The vineyards of Naoussa are covering the foothills and eastern slopes of Bermio, at an altitude of 100m. up to 400m. and with soils varying in texture and morphology. The total area is about 1500 to 1600 acres, in which the cultivated variety Xinomavro, planted mostly in linear forms. In the area of Naoussa, Xinomavro matures late, after 20 September, making it vulnerable to early low temperatures and heavy rainfall. The factor that affects the quality of grapes Xinomavro within the region is the topography and diversity of the soil where it is grown.


•    The vineyards of Amynteo

The vineyards of Amynteo are located northwest of Naoussa, between the mountains Bermio and Voras, and surrounded by four lakes, the largest being Vegoritis. The vineyards are situated at an altitude of 500 to 700m., are linear and usually non-irrigated, and dominated by the cultivation of Xinomavro. The climate is very mild, with less rainfall and more sunshine than neighboring Naoussa. The lands around the lakes are generally sandy, hot and low in fertility, so that we have a different expression of Xinomavro than that of Naoussa. The mild and humid climate Amynteo is appropriate for the cultivation of many international varieties.


•    The vineyards of Rapsani

The vineyards of Rapsani are located in hilly and mountainous eastern slopes of Mount Olympus and, extends from an altitude of 150 to 750m. These vineyards are the smallest region growing the variety Xinomavro, through only 380 acres, on which the local varieties Krassato and Stavroto are also grown. In the wider region international varieties Cabernet Sauvignon, Merlot, Syrah and Chardonnay have adapted successfully finding the cool climate conditions, suitable to ripen their early harvested grapes. The better quality grapes coming from the mountain vineyards which are trained in goblets.

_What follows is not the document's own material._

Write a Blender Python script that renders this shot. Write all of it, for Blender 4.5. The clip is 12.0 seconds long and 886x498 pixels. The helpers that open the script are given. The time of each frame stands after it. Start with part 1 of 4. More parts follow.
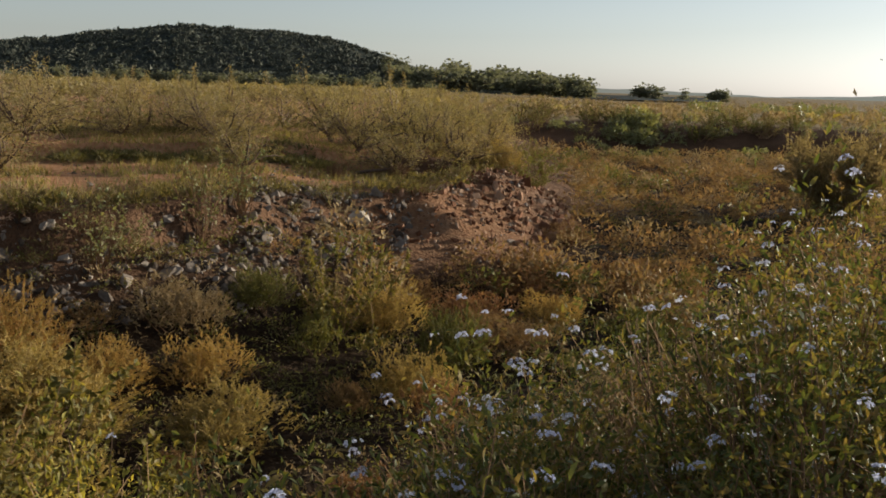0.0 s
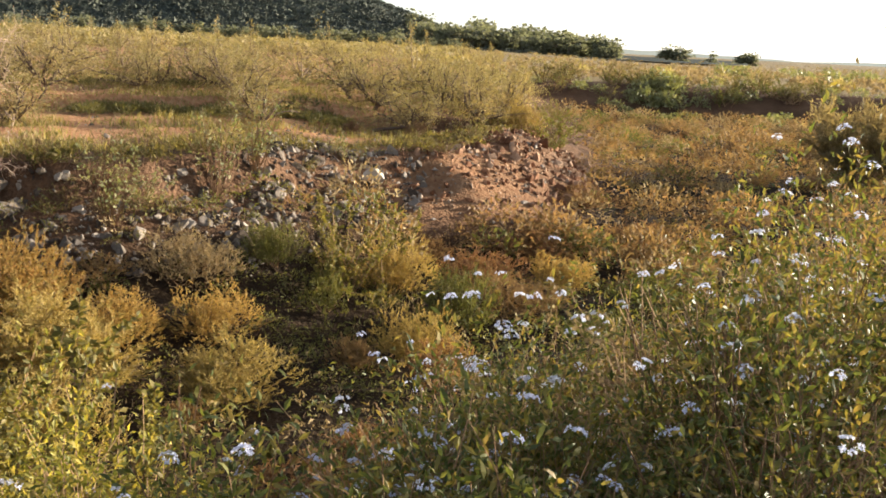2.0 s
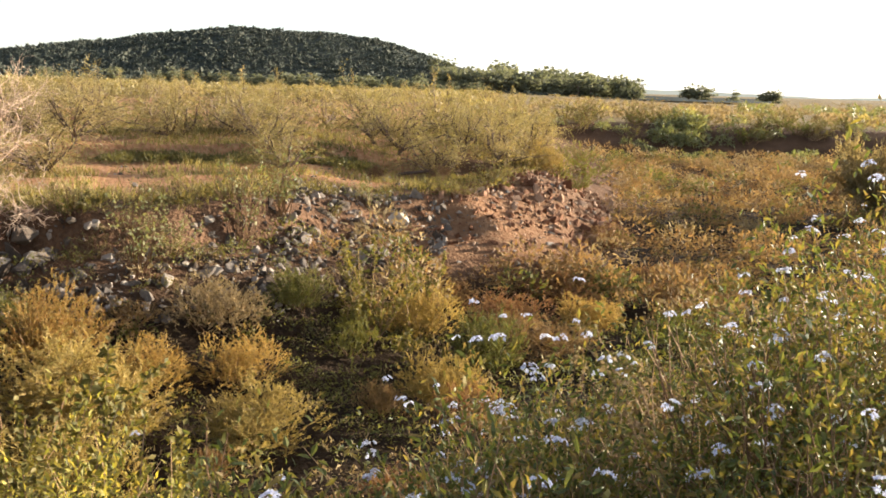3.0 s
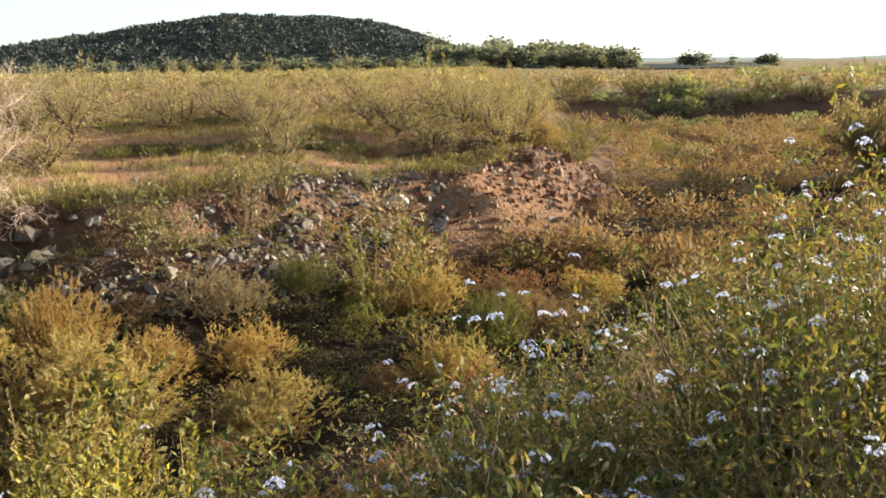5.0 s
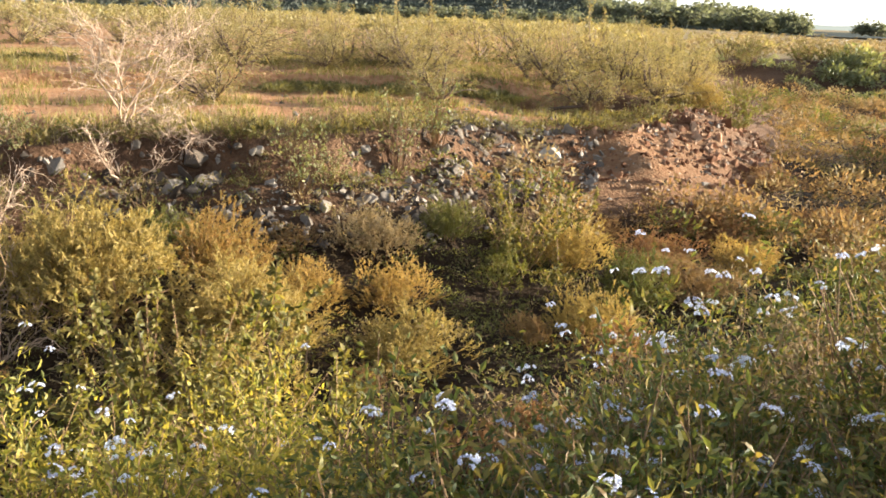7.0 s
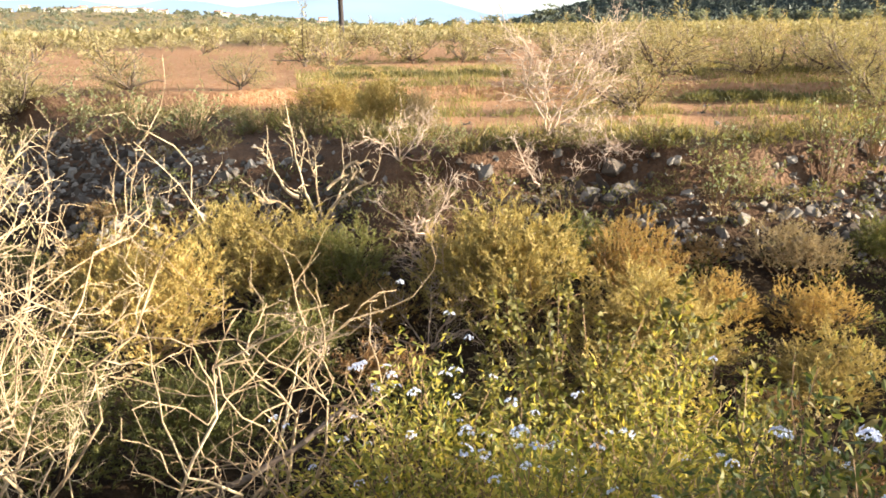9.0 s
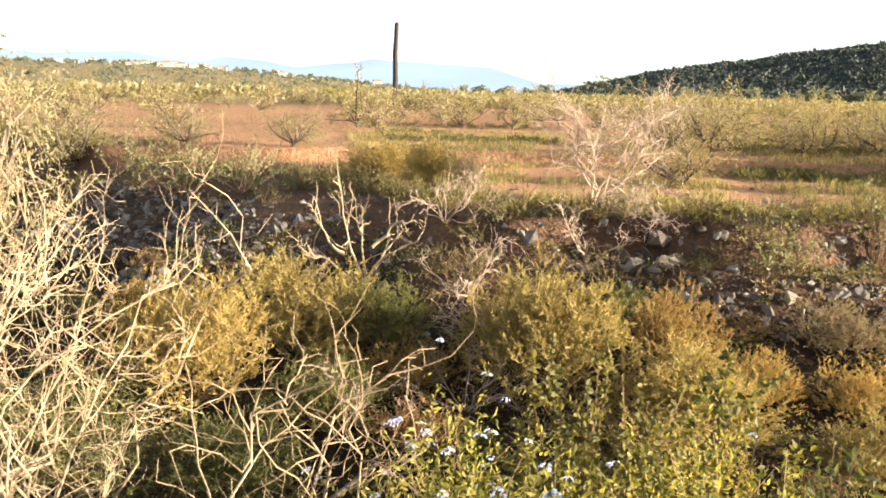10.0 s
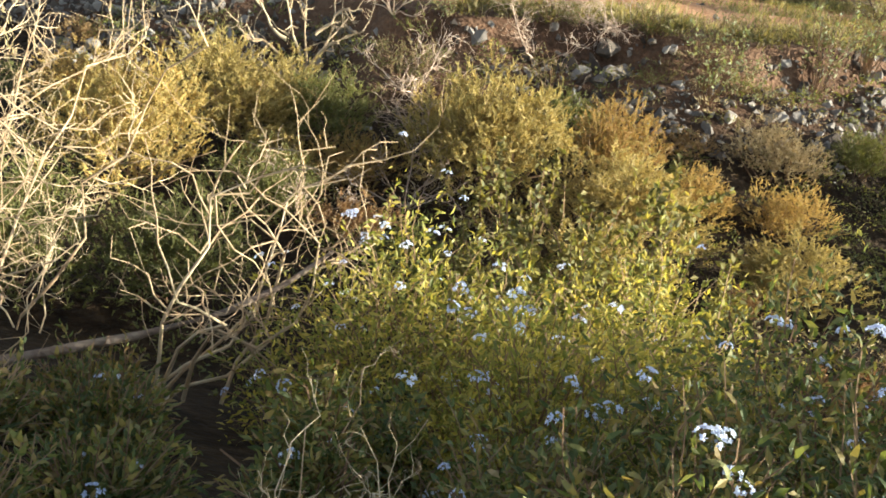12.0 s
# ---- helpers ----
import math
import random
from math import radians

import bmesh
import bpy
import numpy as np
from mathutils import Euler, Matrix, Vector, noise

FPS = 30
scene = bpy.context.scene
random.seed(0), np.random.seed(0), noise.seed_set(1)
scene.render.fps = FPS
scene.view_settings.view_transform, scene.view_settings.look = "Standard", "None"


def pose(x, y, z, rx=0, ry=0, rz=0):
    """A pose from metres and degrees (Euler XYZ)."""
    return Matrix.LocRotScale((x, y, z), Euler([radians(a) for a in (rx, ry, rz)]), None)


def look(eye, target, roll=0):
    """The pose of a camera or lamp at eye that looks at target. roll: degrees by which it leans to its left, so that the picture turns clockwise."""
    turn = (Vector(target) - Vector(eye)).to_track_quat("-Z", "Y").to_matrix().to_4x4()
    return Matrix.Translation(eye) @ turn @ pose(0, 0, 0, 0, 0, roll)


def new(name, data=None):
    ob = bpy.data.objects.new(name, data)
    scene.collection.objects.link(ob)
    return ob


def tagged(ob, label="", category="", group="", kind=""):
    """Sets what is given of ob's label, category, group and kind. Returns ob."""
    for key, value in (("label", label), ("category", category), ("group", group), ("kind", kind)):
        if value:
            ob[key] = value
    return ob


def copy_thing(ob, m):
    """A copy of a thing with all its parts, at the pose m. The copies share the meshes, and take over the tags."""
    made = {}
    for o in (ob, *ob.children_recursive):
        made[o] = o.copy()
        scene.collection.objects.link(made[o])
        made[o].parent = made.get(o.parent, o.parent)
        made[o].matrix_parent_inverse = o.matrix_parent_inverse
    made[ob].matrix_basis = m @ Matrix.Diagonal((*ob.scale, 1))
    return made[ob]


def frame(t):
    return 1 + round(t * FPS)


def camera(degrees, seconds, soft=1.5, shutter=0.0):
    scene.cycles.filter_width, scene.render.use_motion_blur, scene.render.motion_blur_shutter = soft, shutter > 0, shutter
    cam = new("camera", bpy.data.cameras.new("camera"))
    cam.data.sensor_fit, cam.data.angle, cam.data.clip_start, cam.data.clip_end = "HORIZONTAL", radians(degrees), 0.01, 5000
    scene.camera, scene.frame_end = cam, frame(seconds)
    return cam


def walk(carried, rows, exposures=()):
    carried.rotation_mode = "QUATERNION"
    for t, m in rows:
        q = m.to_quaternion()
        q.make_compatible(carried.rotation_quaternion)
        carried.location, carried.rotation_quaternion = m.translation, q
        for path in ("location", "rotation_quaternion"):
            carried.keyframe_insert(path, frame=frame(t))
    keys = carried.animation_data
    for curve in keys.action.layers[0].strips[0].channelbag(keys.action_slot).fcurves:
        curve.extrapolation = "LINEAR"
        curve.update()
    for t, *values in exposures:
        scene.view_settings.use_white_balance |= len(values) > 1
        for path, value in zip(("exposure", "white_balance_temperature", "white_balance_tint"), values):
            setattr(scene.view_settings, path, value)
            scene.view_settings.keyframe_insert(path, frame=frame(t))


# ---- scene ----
cam = camera(50.58, 12.0, soft=1.7)


def aim(x, y, z, yaw, pitch, roll):
    """A camera pose from its place, its turn to the left, its tilt and its lean."""
    return pose(x, y, z, 90 + pitch, 0, yaw) @ pose(0, 0, 0, 0, 0, roll)


PATH = [
    (0.0, aim(-0.106, 0.025, 3.480, -0.03, -9.82, 1.69)),
    (0.5, aim(-0.035, 0.011, 3.494, 0.97, -10.93, 0.68)),
    (1.0, aim(-0.017, 0.027, 3.493, 4.93, -11.58, -2.05)),
    (1.5, aim(0.000, 0.039, 3.484, 3.58, -11.43, 0.97)),
    (2.0, aim(-0.002, 0.022, 3.492, 1.14, -12.36, 2.84)),
    (2.5, aim(0.000, 0.000, 3.500, 2.36, -10.13, 1.10)),
    (3.0, aim(0.002, 0.013, 3.496, 2.83, -9.82, 1.64)),
    (3.2, aim(0.016, 0.012, 3.491, 1.87, -10.46, 1.74)),
    (4.8, aim(0.044, -0.018, 3.510, 1.28, -11.11, 0.68)),
    (5.0, aim(0.035, -0.018, 3.516, 3.07, -11.13, -1.10)),
    (5.5, aim(0.026, -0.062, 3.495, -1.19, -13.28, 0.31)),
    (6.0, aim(-0.011, -0.068, 3.495, -0.80, -13.70, 0.67)),
    (6.5, aim(-0.023, -0.076, 3.498, 2.87, -13.38, 0.92)),
    (7.0, aim(-0.064, -0.050, 3.475, 11.67, -14.00, 1.97)),
    (7.2, aim(-0.079, -0.037, 3.469, 18.77, -13.40, 0.40)),
    (7.5, aim(-0.100, -0.017, 3.459, 25.71, -13.35, 1.27)),
    (7.7, aim(-0.108, -0.008, 3.451, 28.83, -14.03, 0.62)),
    (9.3, aim(-0.055, -0.023, 3.433, 38.01, -13.43, -0.38)),
    (9.5, aim(-0.049, -0.015, 3.427, 37.42, -13.21, 1.27)),
    (10.0, aim(-0.042, -0.053, 3.432, 39.93, -9.60, 1.34)),
    (10.5, aim(-0.059, -0.077, 3.428, 44.66, -12.34, 2.16)),
    (11.0, aim(-0.095, -0.052, 3.381, 46.23, -18.50, 3.26)),
    (11.5, aim(-0.167, -0.110, 3.391, 41.27, -20.38, 3.61)),
    (12.0, aim(-0.188, -0.105, 3.392, 34.43, -21.48, 6.70)),
]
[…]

•    The vineyards of Zitsa and Metsovo

The vineyards of Zitsa and Metsovo are mountainous and, indeed, one of the most mountainous of Greece. The vineyards Zitsa located on the eastern slopes of Pindos range, at an altitude of 700m., which collect the highest rainfall for the country, approximately 1.000mm per annum. There is grown the local white variety Debina, planted mainly to unilateral linear forms and a few are trained in goblets on about 1,250 acres. The Debina gives dry white and dry sparkling wines, while the harvest takes place in late September. Close to Zitsa we find even more mountainous vineyards in Metsovo, with an altitude of 900-1000m. Here all the vineyards are linear and are found mainly on sunny slopes, very steep and sandy loam soils with good drainage. The vineyards in Metsovo are mainly known for the cultivation of the variety Cabernet Sauvignon, which is where this cultivation began in Greece.